В заключение скажу, что если мы посмотрим , как развивается русский национализм в 30-40 гг., то Уварова можно назвать ключевой фигурой. Если мы будем выстраивать какую-то цепочку идеологов, то, конечно, у них функции очень разные, но эта фигура по масштабу сопоставима с Катковым. И это заставляет несколько изменить наши довольно широко распространенные представления о том, что русский национализм – это такая штука, которая появляется после реформ, после отмены крепостного права, появляется как общественное настроение. Я бы сказал, что ранний этап – это все-таки период, когда Уваров, а с ним имперская власть, империя участвуют в развитии этого русского национализма, что, на самом деле, довольно типичная вещь. Потому что в XIX в. все крупные империи строят нации в своих ядрах, в своих центральных зонах. Мы привыкли думать, что это нации делают империю. Это заблуждение. Империи строят нации: и испанскую, и французскую, и британскую, и, кстати, немецкую тоже. На этом, наверно, все, спасибо.

Небольшое замечание. Очень трудно с таким материалом работать в устном виде, потому что он предполагает подробное, внимательное, медленное чтение самих текстов. Поэтому я вам сообщаю, что тот текст, на основании которого я вам сегодня что-то излагал, появится в последнем номере «Нового Литературного Обозрения» за этот год.

Обсуждение

Лейбин: У меня, как всегда, есть искушение рассуждать из текущего политического момента, тем более, что ассоциаций полно. Я подозреваю, что ассоциаций у всех полно, поэтому все-таки задам вопрос по XIX в., по пониманию роли такого идеологического организатора в тогдашней общественной и политической коммуникации, которую сейчас мы, кажется, переживаем заново в скомканном виде. Обратимся к одной из целей мировоззренческого, идеологического уваровского построения, очень мне близкой – к задаче организации безопасной, но эффективной зоны для разговора о народности и национализме. Если реконструировать дальнейшие события, почему все-таки наша общественная коммуникация всегда выходила за рамки разумных ограничений, и почему не удалось это сделать рассуждением про империю-нацию, а оно все время разбивалось на два противоречивых лагеря (или больше лагерей)? В чем была загвоздка с этим политическим коммуникативным проектом?

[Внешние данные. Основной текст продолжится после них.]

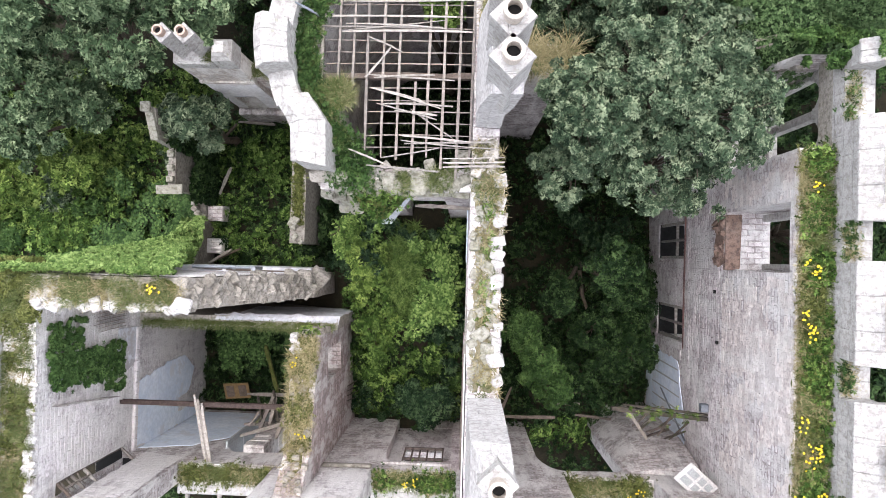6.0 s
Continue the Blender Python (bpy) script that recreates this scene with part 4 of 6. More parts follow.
plaster("plaster_pink", "peeling pink plaster low on the central wall", "x", 3.37, -1, [(-8.25, 0.5), (-3.9, 0.5), (-3.75, 3.0), (-4.0, 5.5), (-4.6, 7.4), (-5.6, 8.2), (-8.25, 8.4)], PINK_PLASTER, 1.0)
plaster("plaster_white", "cracked white plaster on the central wall", "x", 3.37, -1, [(-8.25, 8.6), (-5.6, 8.45), (-4.6, 7.75), (-4.1, 6.6), (-3.25, 8.8), (-3.2, 9.3), (-3.3, 13.9), (-8.25, 14.2)], LIMEWASH, 2.0)
plaster("plaster_blue", "pale blue plaster low on the west wall", "x", -9.52, 1, [(-8.25, 0.8), (-8.2, 7.5), (-5.6, 7.6), (-5.35, 5.6), (-5.1, 2.9), (-5.8, 1.7), (-6.9, 2.3), (-7.0, 3.5), (-7.6, 3.4), (-7.7, 0.8)], BLUE_PLASTER, 3.0)
plaster("plaster_blue_south", "pale blue plaster low on the south wall", "y", -8.26, 1, [(-9.5, 0.8), (-6.3, 0.8), (-6.3, 4.8), (-7.6, 6.6), (-9.5, 7.1)], BLUE_PLASTER, 4.0)
plaster("plaster_blue_east", "pale blue plaster low on the east wall", "x", 12.36, -1, [(-8.2, 0.5), (-4.2, 0.5), (-4.4, 5.2), (-6.0, 5.9), (-8.2, 6.3)], BLUE_PLASTER, 5.0)
plaster("plaster_ivy_wall", "weathered white plaster on the broken cross wall", "y", -1.13, 1, [(-8.0, 9.5), (-4.0, 9.6), (-4.3, 11.2), (-4.9, 13.6), (-6.6, 14.2), (-8.0, 14.0)], WALL_LIME, 6.0)
plaster("plaster_ivy_strip", "stained strip of plaster under the iron pipe", "y", -1.13, 1, [(-8.0, 7.2), (-3.2, 7.3), (-3.7, 9.3), (-8.0, 9.3)], WALL_BRICK, 6.5, 0.02)
plaster("plaster_ivy_lip", "thick white plaster with a torn upper lip on the cross wall", "y", -1.13, 1, [(-8.4, 3.6), (-3.0, 3.6), (-2.95, 6.5), (-5.0, 6.8), (-6.6, 7.1), (-8.4, 6.7)], STAINED_LIME, 6.8, 0.22, 0.3)
plaster("plaster_gable", "white limewash low on the chimney gable", "y", 6.48, -1, [(-7.4, 2.6), (-6.98, 2.6), (-6.98, 4.85), (-5.98, 4.85), (-5.98, 2.6), (-5.34, 2.6), (-5.34, 7.05), (-7.4, 6.95)], LIMEWASH, 7.0, 0.035, 0.03)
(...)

Миллер: Во-первых, я скажу, что аналогии есть, но, поверьте, я не имел их в виду, когда писал этот текст, хотя я осознаю, что они возникали. Я делал доклад на эту тему некоторое время назад, и там Святослав Каспэ замечательно сказал: «Ну, ты текст-то написал не про Уварова, а про Суркова». Но я, конечно, протестую. Это все-таки текст про Уварова, а про Суркова, если захотите, я сам скажу в будущий четверг. Но это неслучайные аналогии, потому что некоторые внутренние противоречия, о которых я говорил, воспроизводятся. Это противоречия в том, что, если вы хотите развития националистического дискурса (в неругательном смысле, дискурса о нации), то это обязательно связано с проблемой представительства, и любой авторитарной власти (неважно, как называется лицо, ее персонифицирующее, Николай I, Путин, как угодно) становится отчасти неудобно в этом дискурсе. Здесь очень важно, что не следует воспринимать власть как нечто единое (опять аналогия). Уваров постоянно находится в лояльной оппозиции Николаю, постоянно с ним спорит. В этом смысле я подозреваю, что он был готов даже Чаадаева допустить, но в тот момент, когда «наехал» Бенкендорф, надо было уже спасать себя, а не Чаадаева. Мне кажется, это одно из ключевых противоречий.

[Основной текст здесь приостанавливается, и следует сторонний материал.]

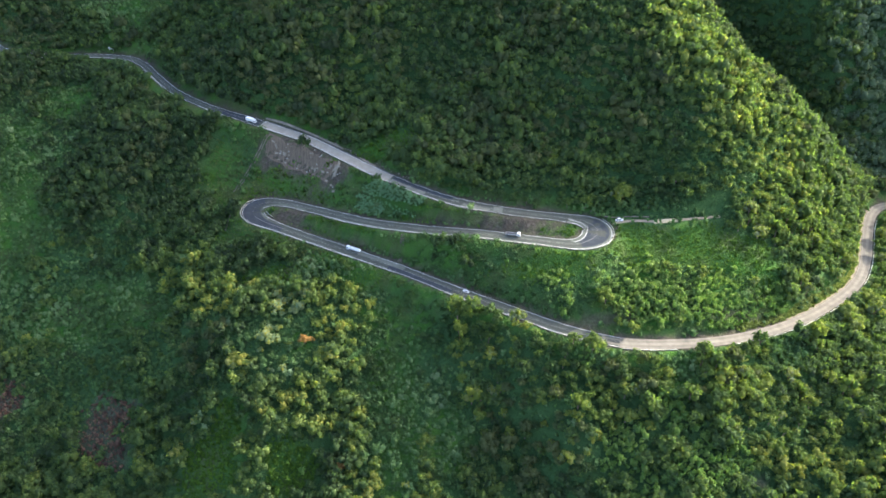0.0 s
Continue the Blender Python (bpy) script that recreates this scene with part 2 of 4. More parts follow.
LOWER = [(-102.4, 27.2, -8.5), (-110.7, 25.3, -9.3), (-113.6, 19.4, -9.8), (-109.5, 11.8, -10.5), (-90.6, 1.4, -11.8), (-50.7, -17.8, -13.2),
         (-13, -36.6, -13.8), (22.6, -57, -14), (56, -75, -14.1), (87.4, -91, -14.5), (118.5, -100.6, -15.5), (151.1, -100, -17.4),
         (185.9, -93.6, -19.9), (225.1, -78.5, -23.2), (269.4, -49.2, -27.9), (289.4, -30.1, -30.5), (305.2, -6.6, -33.3),
         (318.5, 18.5, -36.1), (330.9, 41.6, -38.5), (341.1, 56.5, -40.1), (352, 66, -41.4), (364, 69, -42), (378, 64, -43),
         (393, 50.6, -44), (405.3, 33, -45), (417.4, 9.2, -46), (430, -25, -48), (440, -80, -50)]


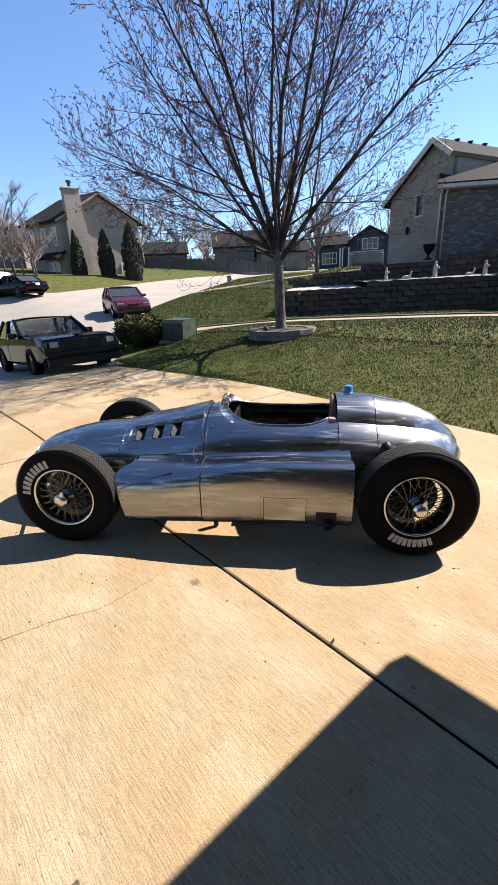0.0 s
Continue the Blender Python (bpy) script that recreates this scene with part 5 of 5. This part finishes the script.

Вторая проблема – уже более специфически российская. Для уваровского времени это еще не столь характерно (я подчеркиваю, что Успенский прав, но для более позднего периода), но образованное общество (не все, но очень значительная его часть) оказывается в оппозиции государству как таковому. У нас в России нет той этики. Я могу проиллюстрировать это анекдотом в смысле XIX в., т.е. реальной историей. Я однажды беседовал с одной моей коллегой из Турции. Ее отец был председателем парламента до того, как к власти пришли военные. Его арестовали, вывезли на острова в Мраморном море, били, конечно, потом судили, он отсидел, вернулся. А она в это время училась в Беркли. И когда она встретилась с отцом, говорит: «Армия-то, сволочи какие, надо теперь с ними поквитаться». Он говорит: «Подожди, подожди. Могут быть плохие офицеры, но не может быть плохой армии, потому что это наша армия». Этой составляющей, приверженности государству как ценности, готовности сотрудничать с властью до определенных пределов, но и оппонировать тоже до определенных пределов, участвовать в диалоге у нас всегда очень сильно не хватало. Можно по-разному это оценивать. Кто-то скажет: «И славно!» Кто-то скажет, что плохо. Я, скорее, считаю, что плохо, но это уже не научное суждение. Я думаю, это очень типичная проблема.